Instructions for the task → Whenever a line below holds the word "scene", copy that line.

Material for this exercise →
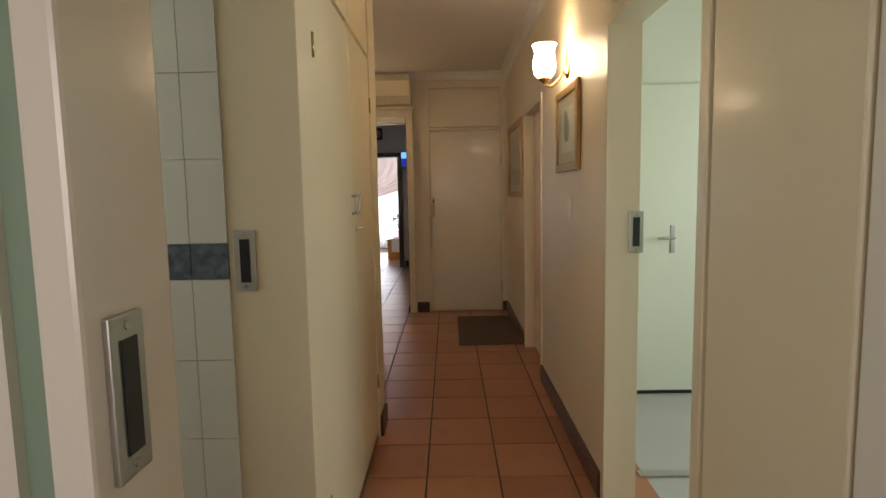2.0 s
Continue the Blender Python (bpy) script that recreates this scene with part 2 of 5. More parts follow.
M = dict(
    wall_cream=surface("cream_wall_paint", (0.72, 0.63, 0.47), 0.45, 0.05, 1.5, 0.18, 45),
    wall_white=surface("white_wall_paint", (0.74, 0.73, 0.70), 0.5, 0.04, 1.5, 0.15, 45),
    wall_pink=surface("pink_wall_paint", (0.82, 0.66, 0.64), 0.5, 0.05, 1.5, 0.1, 45),
    gloss=surface("cream_gloss_paint", (0.74, 0.66, 0.48), 0.30, 0.04, 2.0, 0.06, 30, 0, 0.25),
    gloss_white=surface("white_gloss_paint", (0.78, 0.74, 0.66), 0.24, 0.04, 2.0, 0.10, 30, 0, 0.25),
    ceiling=surface("ceiling_paint", (0.78, 0.75, 0.70), 0.7, 0.04, 1.2, 0.1, 40),
    green=surface("green_gloss_paint", (0.26, 0.36, 0.27), 0.35, 0.06, 2.0, 0.08, 30),
    palegreen=surface("pale_green_paint", (0.66, 0.70, 0.58), 0.4, 0.05, 2.0, 0.06, 30),
    skirting=wood("dark_skirting_wood", (0.030, 0.010, 0.007), (0.085, 0.030, 0.020), 0.35, "X"),
    skirting_y=wood("dark_skirting_wood_y", (0.030, 0.010, 0.007), (0.085, 0.030, 0.020), 0.35, "Y"),
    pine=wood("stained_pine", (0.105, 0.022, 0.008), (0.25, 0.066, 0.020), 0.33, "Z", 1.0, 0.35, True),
    # the same pine, darkened: shade inside the rack put into its colour
    pine_shaded=wood("shadowed_pine_lattice", (0.09, 0.022, 0.008), (0.19, 0.052, 0.018), 0.4, "Z"),
    oak=wood("orange_oak", (0.15, 0.045, 0.014), (0.34, 0.12, 0.038), 0.28, "Z", 1.0, 0.45),
    oak_x=wood("orange_oak_top", (0.22, 0.075, 0.022), (0.42, 0.17, 0.058), 0.2, "X", 0.7, 0.6),
    mahogany=wood("red_mahogany", (0.155, 0.028, 0.013), (0.33, 0.070, 0.030), 0.25, "Z", 1.0, 0.5),
    beam=wood("varnished_beam", (0.22, 0.06, 0.02), (0.42, 0.14, 0.045), 0.18, "Y", 0.8, 0.7),
    meranti=wood("meranti_door", (0.17, 0.040, 0.013), (0.34, 0.095, 0.030), 0.28, "Z", 1.0, 0.4),
    darkwood=wood("dark_frame_wood", (0.018, 0.008, 0.007), (0.055, 0.022, 0.017), 0.3, "Z", 1.0, 0.4),
    ebony=wood("dark_sideboard_wood", (0.009, 0.004, 0.005), (0.026, 0.011, 0.012), 0.36, "X", 1.0, 0.12),
    yellowdoor=wood("yellow_varnished_door", (0.42, 0.17, 0.030), (0.68, 0.33, 0.075), 0.3, "Z", 0.8, 0.4),
    ceilwood=wood("dark_ceiling_boards", (0.045, 0.018, 0.010), (0.11, 0.042, 0.022), 0.4, "X"),
    gilt=surface("gilt_frame", (0.36, 0.21, 0.07), 0.38, 0.3, 12, 0.25, 80, 0.55),
    tile=tile_material(),
    grout=surface("dark_grout", (0.10, 0.055, 0.038), 0.85, 0.25, 6, 0.3, 90),
    greytile=surface("grey_floor_tile", (0.42, 0.42, 0.40), 0.35, 0.08, 4, 0.05),
    walltile=surface("white_wall_tile", (0.66, 0.66, 0.60), 0.2, 0.05, 4, 0.03),
    bluetile=surface("blue_pattern_tile", (0.10, 0.13, 0.17), 0.2, 0.7, 30, 0.03),
    glass=glass("clear_glass"),
    leaded=glass("obscured_glass", (0.86, 0.87, 0.86), 0.25),
    # pale bluish backing of the display cabinet, no mirror
    cabinet_back=surface("bluish_pale_back", (0.60, 0.66, 0.69), 0.22, 0.05, 3, 0, 40, 0.35),
    chrome=surface("polished_silver", (0.46, 0.45, 0.43), 0.16, 0.2, 14, 0.12, 60, 1.0),
    steel=surface("brushed_steel", (0.48, 0.47, 0.45), 0.35, 0.1, 30, 0.05, 80, 1.0),
    brass=surface("polished_brass", (0.62, 0.42, 0.14), 0.2, 0.15, 14, 0.05, 60, 1.0),
    black=surface("black_plastic", (0.012, 0.012, 0.014), 0.35, 0.2, 8, 0.05),
    white_plastic=surface("white_plastic", (0.72, 0.70, 0.66), 0.4, 0.04, 8, 0.02),
    red_plastic=surface("red_plastic", (0.62, 0.02, 0.02), 0.35, 0.1, 8, 0.02),
    seat=surface("beige_upholstery", (0.40, 0.355, 0.28), 0.9, 0.12, 25, 0.35, 250),
    cushion=surface("cream_cushion_cloth", (0.62, 0.55, 0.43), 0.9, 0.08, 12, 0.3, 250),
    runner=surface("olive_gold_runner", (0.38, 0.31, 0.16), 0.75, 0.22, 5, 0.3, 220),
    mat=surface("brown_door_mat", (0.115, 0.075, 0.045), 0.95, 0.22, 18, 0.8, 180),
    paper=surface("cream_picture_paper", (0.62, 0.57, 0.46), 0.6, 0.06, 6, 0.02),
    print_grey=surface("grey_green_print", (0.26, 0.25, 0.20), 0.6, 0.45, 11, 0.02),
    print_yellow=surface("yellow_field_print", (0.48, 0.36, 0.13), 0.6, 0.25, 9, 0.02),
    print_pink=surface("pink_print", (0.42, 0.16, 0.20), 0.5, 0.55, 14, 0.02),
    porcelain=surface("white_porcelain", (0.74, 0.72, 0.68), 0.15, 0.06, 10, 0.02),
    porc_blue=surface("blue_porcelain", (0.08, 0.11, 0.20), 0.15, 0.5, 25, 0.02),
    robe_yellow=surface("yellow_glaze", (0.62, 0.36, 0.03), 0.18, 0.45, 22, 0.05),
    robe_red=surface("dark_red_glaze", (0.13, 0.012, 0.014), 0.18, 0.4, 22, 0.05),
    grey_metal=surface("dark_grey_wrap", (0.10, 0.10, 0.11), 0.4, 0.3, 12, 0.1),
    sheer=sheer_cloth("white_sheer_cloth", (0.86, 0.86, 0.88), 0.45),
    voile=sheer_cloth("pinkish_voile", (0.66, 0.56, 0.52), 0.04, 0.9),
    floral=floral_cloth(),
    leaf=surface("dark_green_leaf", (0.035, 0.085, 0.045), 0.5, 0.4, 20, 0.1),
    stem=surface("green_stem", (0.08, 0.16, 0.05), 0.5, 0.2, 20, 0.1),
    petal=surface("yellow_petal", (0.78, 0.56, 0.02), 0.6, 0.2, 25, 0.1),
    rose=surface("red_rose_glass", (0.30, 0.012, 0.02), 0.15, 0.3, 30, 0.05),
    pinkpetal=surface("pink_petal", (0.70, 0.32, 0.30), 0.6, 0.25, 25, 0.1),
    lead=surface("lead_came", (0.10, 0.09, 0.08), 0.4, 0.2, 30, 0.1, 80, 0.8),
    terracotta=surface("clay_pot", (0.42, 0.16, 0.08), 0.7, 0.2, 10, 0.2),
    blue_mat=surface("blue_mat", (0.06, 0.08, 0.15), 0.95, 0.2, 20, 0.5, 180),
    lamp_glass=glow("lit_frosted_glass", (1.0, 0.76, 0.50), 44),
    frosted=surface("frosted_glass_shade", (0.8, 0.79, 0.75), 0.3, 0.03, 10, 0.02),
    screen_dark=glow("screen_dark_blue", (0.01, 0.03, 0.30), 1.2),
    screen_light=glow("screen_light_blue", (0.25, 0.62, 0.9), 1.3),
)

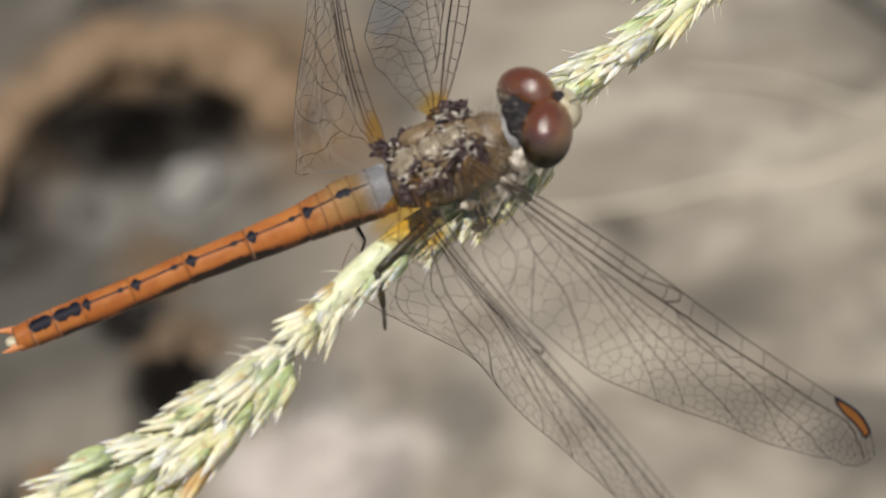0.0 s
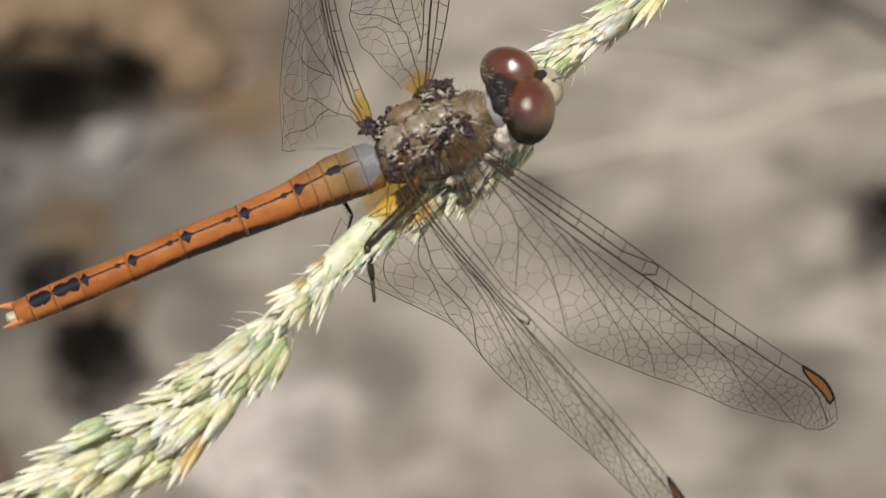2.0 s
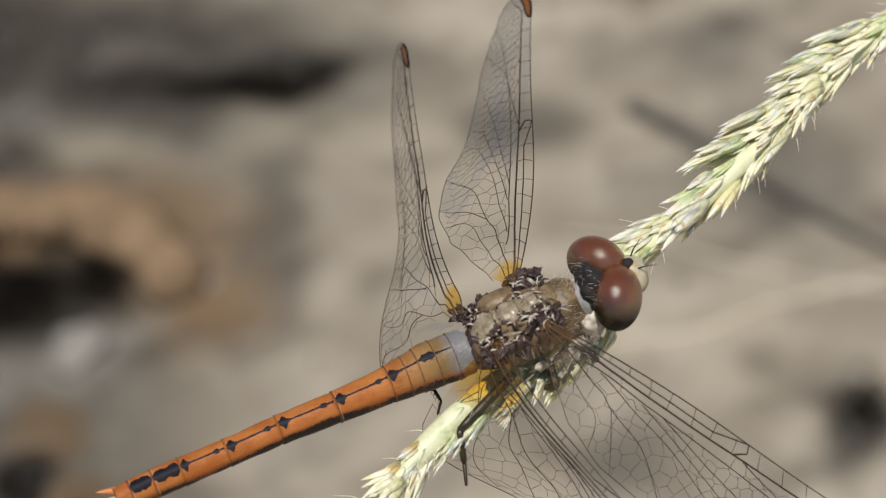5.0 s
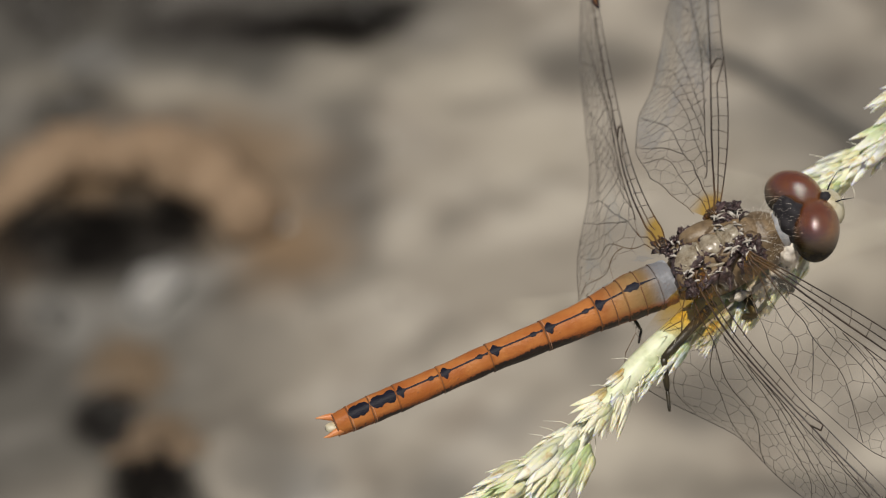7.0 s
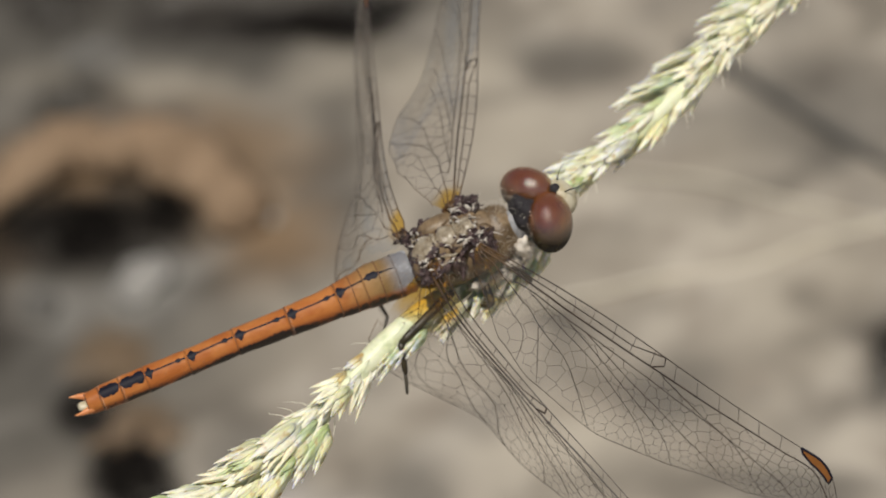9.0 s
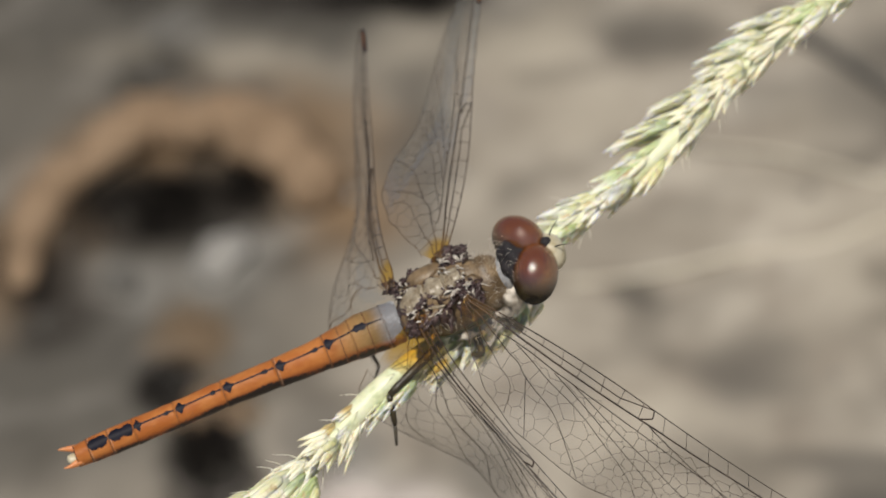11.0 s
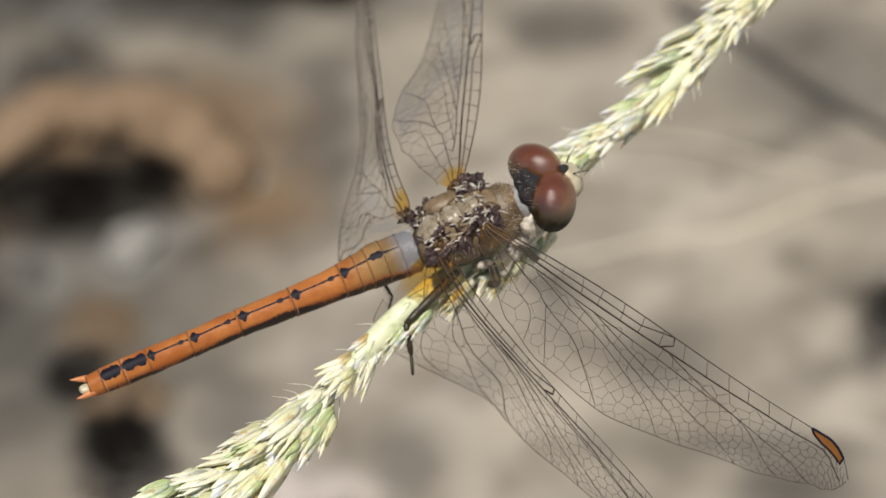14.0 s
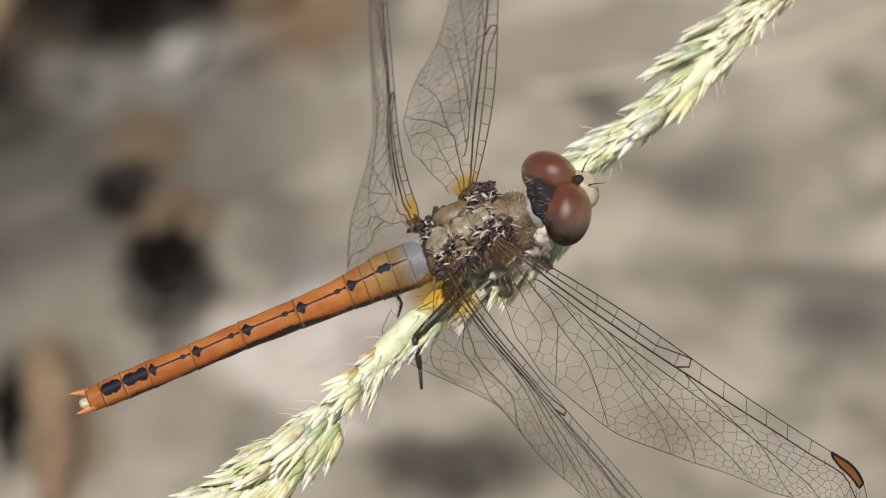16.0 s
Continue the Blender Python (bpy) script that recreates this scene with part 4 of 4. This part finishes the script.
# ---- what moves ----
def motions():
    still = wing_pose(*LH, -1) @ pose(0, 0, 0, 0, 0.2, 0.3)
    before = still @ Matrix.Rotation(radians(24.2), 4, Vector((0.041, -0.502, -0.862)))
    walk(moving["LH"], [(0, before), (3.25, before), (3.4, still), (16, still)])
    still = wing_pose(*LF, -1) @ pose(0, 0, 0, 0, 0.3, -1.2)
    before = still @ pose(0, 0, 0, 8, 0, 0)
    walk(moving["LF"], [(0, before), (3.25, before), (3.4, still), (16, still)])
    still = wing_pose(*RF, 1)
    settled = still @ pose(0, 0, 0, 0, -1.9, 0.5)
    walk(moving["RF"], [(0, still @ pose(0, 0, 0, 1, -4.2, 2.5)), (2.0, still @ pose(0, 0, 0, 0.5, -6.5, 4.7)), (3.6, still @ pose(0, 0, 0, 1, -8.1, 5.5)), (5.8, settled), (16, settled)])
    place = lambda rx, ry, rz, ahead=0.0, left=0.0, up=0.0: pose((HEAD[0] + ahead) * MM, (HEAD[1] + left) * MM, (HEAD[2] + up) * MM, rx, ry, rz)
    rest, lifted, aside = place(0, 0, 0), place(4, -16, 11, 0.1, -0.2, 0.3), place(15, -8, -10, 0.4, -0.6, 0.0)
    walk(moving["head"], [(0, rest), (8.85, rest), (9.0, place(2, -9, 6, 0.05, -0.1, 0.15)), (9.2, lifted), (10.1, lifted), (10.4, rest), (15.35, rest), (15.5, place(13, -7, -9, 0.35, -0.5)), (15.6, aside), (15.75, aside), (15.9, rest), (16, rest)])


motions()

Task response →
Continue the Blender Python (bpy) script that recreates this scene with part 2 of 5. More parts follow.
Continue the Blender Python (bpy) script that recreates this scene with part 4 of 4. This part finishes the script.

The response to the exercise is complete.